Bruises and Butterflies has a crisp production, giving the album that singer-songwriter feel. (Is it that one person makes the mixing process less complicated than the clamorous interference of multiple band members?) But this doesn’t stop the album from sounding vintage. Ostensibly, this is what Randazzo is going for, to sound like the music she likes and that influenced her. And the thing about retro music is that, no matter how good it is, even when the melodies don’t directly rip off a predecessor, you have to ask the question: what’s the point? Why should I listen to Elisa Randazzo when I have, say, Emmylou Harris or Sandy Denny, or even Bridget St. John? This is where the perspective of shoegaze comes in — perhaps — to save the day.

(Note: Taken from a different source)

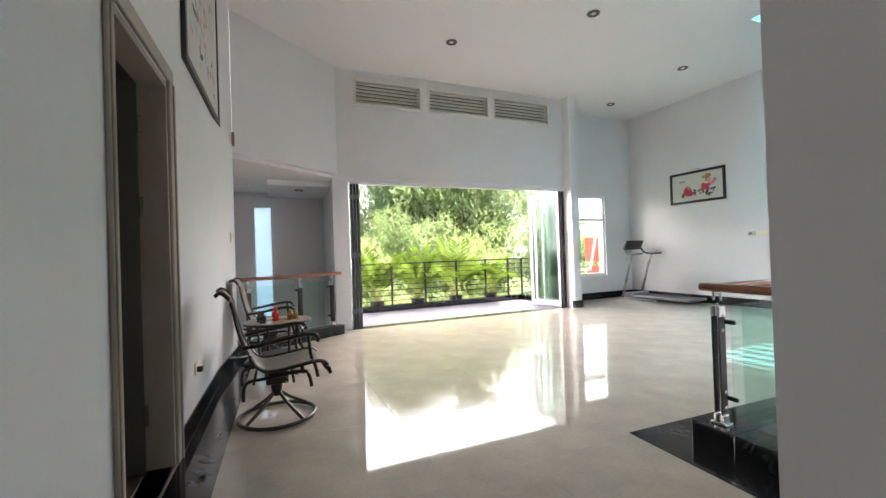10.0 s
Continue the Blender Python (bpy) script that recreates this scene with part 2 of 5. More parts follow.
M_WINFRAME = material("white_window_frame", (0.80, 0.80, 0.80), 0.35, vary=0.02)
M_PANE = glass("window_glass", (0.97, 1.0, 0.98))
M_GREENPANE = glass("green_glass", (0.86, 0.925, 0.895))
M_RAILPANE = glass("rail_glass", (0.86, 0.955, 0.925))
M_BATHTILE = material("pale_wall_tile", (0.60, 0.63, 0.59), 0.22, vary=0.03, scale=2, per_piece=0.02)
M_BATHJOINT = material("tile_grout", (0.50, 0.54, 0.52), 0.7)
M_BORDER = material("border_tile", (0.45, 0.47, 0.43), 0.3, vary=0.35, scale=18, per_piece=0.08)
M_SLATE = material("slate_floor_tile", (0.060, 0.058, 0.062), 0.42, vary=0.35, scale=7, bump=0.5, bump_scale=14, per_piece=0.15)
M_SLATEJOINT = material("pale_grout", (0.16, 0.155, 0.15), 0.7, vary=0.6, scale=5)
M_GRANITE = material("black_granite", (0.010, 0.010, 0.011), 0.07, spec=0.3, vary=0.3, scale=40)
M_CERAMIC = material("white_ceramic", (0.82, 0.83, 0.83), 0.08, vary=0.01)
M_TOWEL = material("rose_towel", (0.46, 0.085, 0.15), 0.95, vary=0.12, scale=8, bump=0.6, bump_scale=250)
M_REDCUP = material("red_plastic", (0.60, 0.015, 0.02), 0.3)
M_GREENBOX = material("dark_green_box", (0.02, 0.10, 0.05), 0.5)
M_MARBLE = veined("cream_marble", (0.55, 0.475, 0.385), (0.46, 0.39, 0.31), 0.045, 0.015, 1.5)
M_BLACKMARBLE = veined("black_marble", (0.012, 0.013, 0.015), (0.16, 0.165, 0.17), 0.08, 0.02)
M_LOUVER = material("cream_louver_paint", (0.80, 0.77, 0.67), 0.5, vary=0.03)
M_SEAM = material("floor_seam", (0.50, 0.43, 0.35), 0.2)
M_SLING = material("taupe_sling_mesh", (0.20, 0.17, 0.13), 0.7, vary=0.06, bump=0.5, bump_scale=420)
M_BRONZE = material("dark_bronze_tube", (0.022, 0.016, 0.013), 0.3, vary=0.2, metal=0.3)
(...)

It’s not an obvious victory, and it works against the seeming presentation of the music as the expression of the singer whose name graces the album, Elisa Randazzo — a distinct persona who claims a long musical heritage from her successful songwriter parents to her stint as a violinist with the seminal Red Krayola. (And who, of course, has her own clothing line, too). What this album gains from an association with shoegaze is a drowning of the personality of the singer-songwriter, the main focus of many folk bands. While these songs tell a story, there is something anonymous in the album, in the way the vocals remain close to the music.

The album is good, but is it good enough? Certainly some of the songs are. And for all their retro quality, they sound as necessary and contemporary as other any country-folk singers have over the past couple of decades. In the end, the album is pretty and engaging, but bruises and butterflies quickly disappear. It is quiet and works best in a lonely setting, on headphones. The experience of listening to this album doesn’t gain from being shared. Country and folk can typically give you this quiet and easy feeling. What the shoegaze adds — if it is even there — is a touch of distance. That’s what makes this different and more interesting than the album of a singer-songwriter: a kind of detachment, even in the personal themes of the music; a mellow yet overwhelming feeling that quietly takes its leave.